■ Written task
Write out every line of the material as it stands, apart from the pictures.

■ Provided material
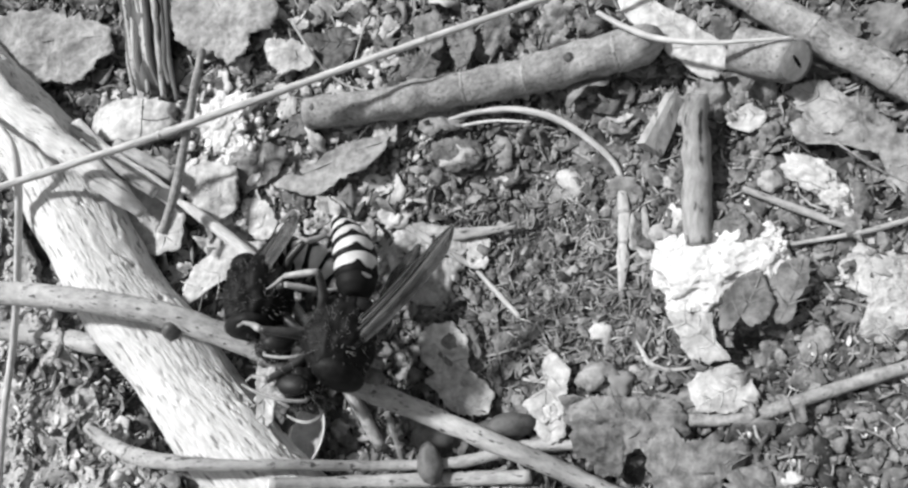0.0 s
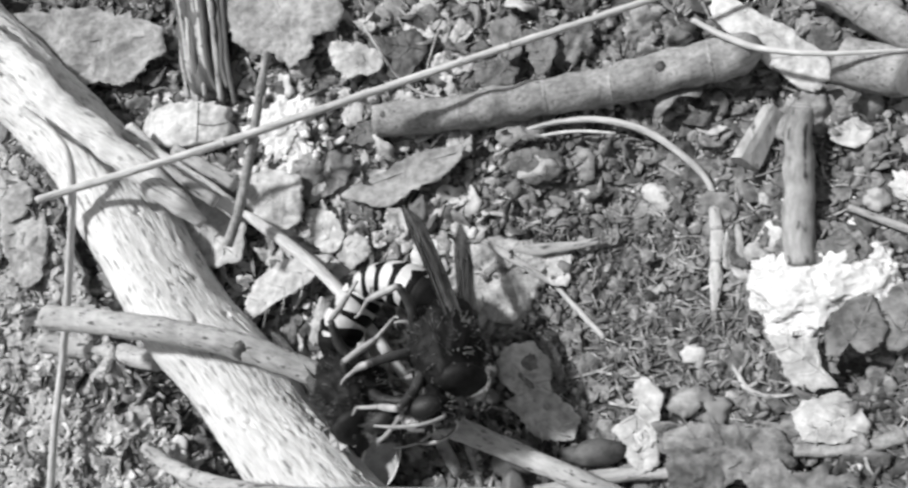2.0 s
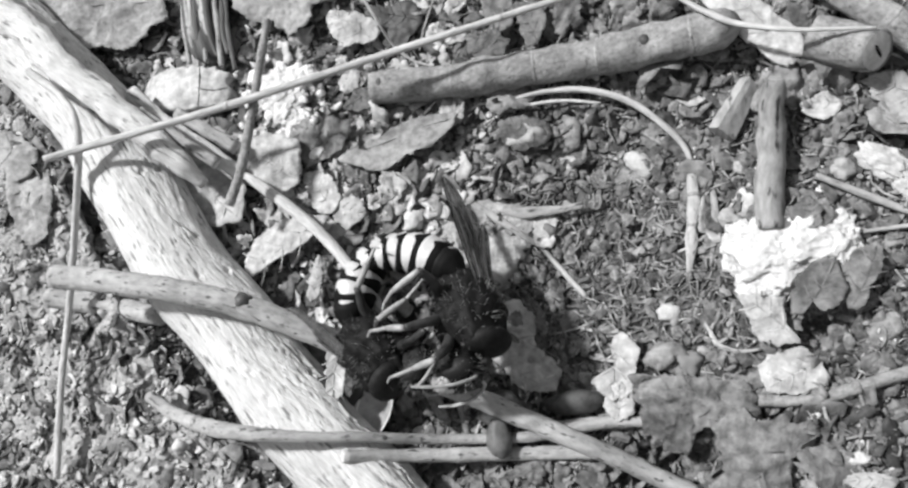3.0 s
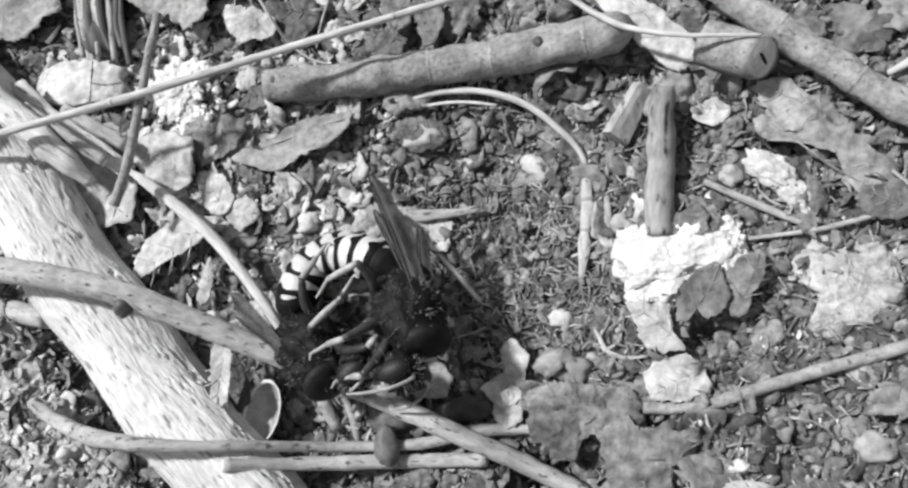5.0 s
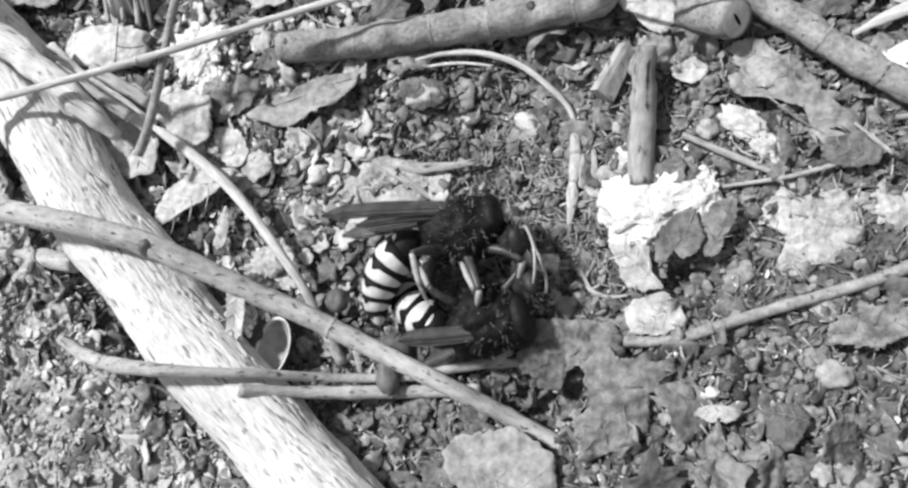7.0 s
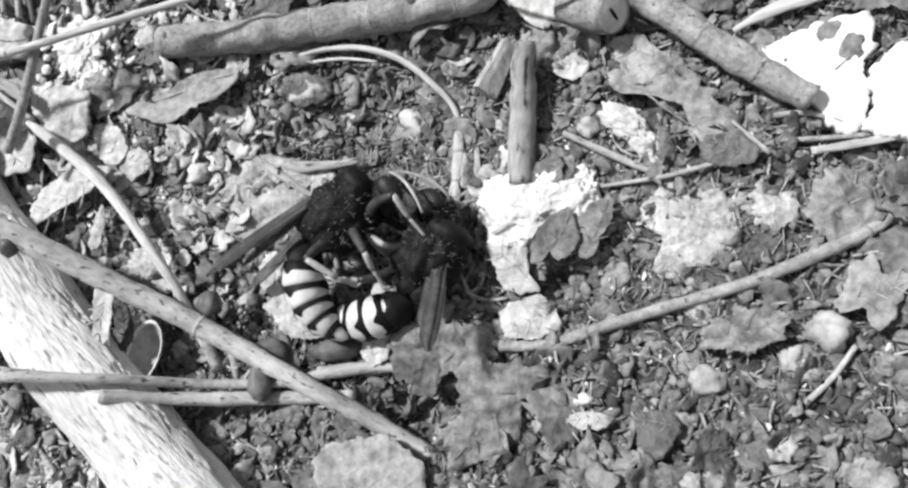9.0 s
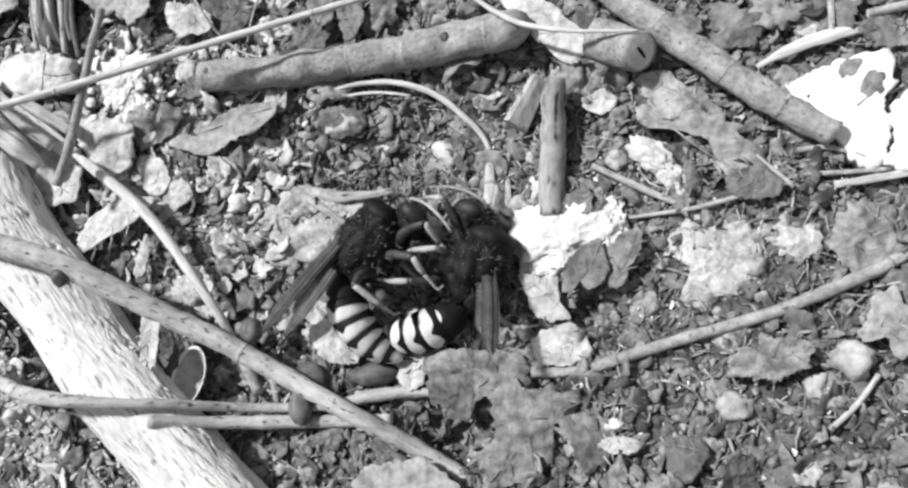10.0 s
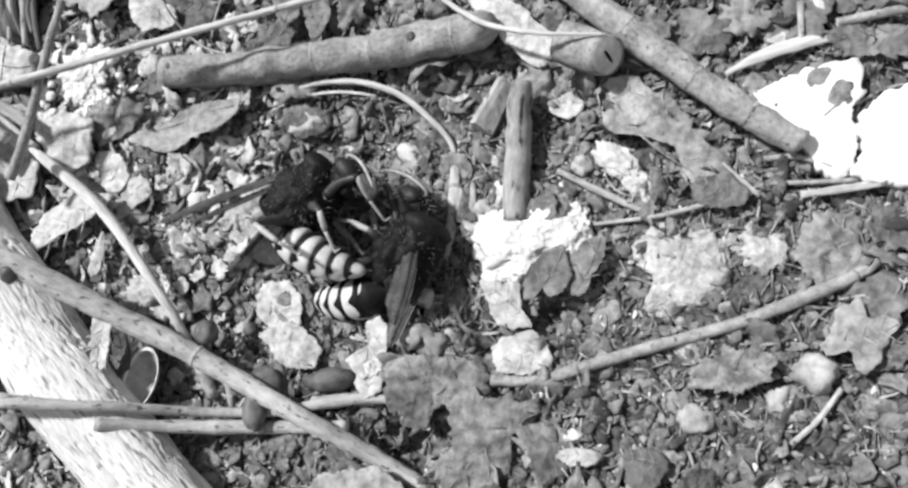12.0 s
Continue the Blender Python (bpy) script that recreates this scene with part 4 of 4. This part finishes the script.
def loose_leaves():
    """Middle-sized torn leaves lying about, in eight shapes."""
    rng = random.Random(5)
    kinds = []
    for k in range(8):
        n = rng.randint(6, 9)
        long = rng.uniform(0.5, 0.95)
        out = [(math.cos(6.283 * j / n) * rng.uniform(1.6, 2.5), math.sin(6.283 * j / n) * rng.uniform(1.6, 2.5) * long) for j in range(n)]
        v, f, _, _ = sheet(out, 0, (rng.uniform(-0.8, 1.0), rng.uniform(-0.8, 1.0)), 0.5, 0.35, 0.2, k * 7.0, rings=3, fine=40)
        kinds.append(mesh_of("torn_leaf", v, f, (LEAF, LEAF_PALE, LEAF, LEAF_DARK)[k % 4]))
    def lay(x, y, which):
        ob = new("torn_leaf", kinds[which])
        s = rng.uniform(0.6, 1.5)
        ob.matrix_world = pose(x * MM, y * MM, (ground_z(x, y) + clods(x, y) + 0.7) * MM, rng.gauss(0, 14), rng.gauss(0, 14), rng.uniform(0, 360)) @ Matrix.Scale(s, 4)
        tagged(ob, "torn piece of dry leaf lying in the litter", "leaf", "torn leaves")

    for _ in range(75):
        lay(rng.uniform(-98, -42), rng.uniform(22, 62), rng.choice((1, 5)))
    made = 0
    while made < 245:
        x, y = rng.uniform(-138, 66), rng.uniform(-48, 80)
        if rng.random() < 1.3 * open_soil(x, y) or (x < -88 and y < 24 and rng.random() < 0.6) or not free(x, y):
            continue
        lay(x, y, rng.randrange(8))
        made += 1


loose_leaves()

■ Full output
0.0 s
2.0 s
3.0 s
5.0 s
7.0 s
9.0 s
10.0 s
12.0 s
Continue the Blender Python (bpy) script that recreates this scene with part 4 of 4. This part finishes the script.
def loose_leaves():
    """Middle-sized torn leaves lying about, in eight shapes."""
    rng = random.Random(5)
    kinds = []
    for k in range(8):
        n = rng.randint(6, 9)
        long = rng.uniform(0.5, 0.95)
        out = [(math.cos(6.283 * j / n) * rng.uniform(1.6, 2.5), math.sin(6.283 * j / n) * rng.uniform(1.6, 2.5) * long) for j in range(n)]
        v, f, _, _ = sheet(out, 0, (rng.uniform(-0.8, 1.0), rng.uniform(-0.8, 1.0)), 0.5, 0.35, 0.2, k * 7.0, rings=3, fine=40)
        kinds.append(mesh_of("torn_leaf", v, f, (LEAF, LEAF_PALE, LEAF, LEAF_DARK)[k % 4]))
    def lay(x, y, which):
        ob = new("torn_leaf", kinds[which])
        s = rng.uniform(0.6, 1.5)
        ob.matrix_world = pose(x * MM, y * MM, (ground_z(x, y) + clods(x, y) + 0.7) * MM, rng.gauss(0, 14), rng.gauss(0, 14), rng.uniform(0, 360)) @ Matrix.Scale(s, 4)
        tagged(ob, "torn piece of dry leaf lying in the litter", "leaf", "torn leaves")

    for _ in range(75):
        lay(rng.uniform(-98, -42), rng.uniform(22, 62), rng.choice((1, 5)))
    made = 0
    while made < 245:
        x, y = rng.uniform(-138, 66), rng.uniform(-48, 80)
        if rng.random() < 1.3 * open_soil(x, y) or (x < -88 and y < 24 and rng.random() < 0.6) or not free(x, y):
            continue
        lay(x, y, rng.randrange(8))
        made += 1


loose_leaves()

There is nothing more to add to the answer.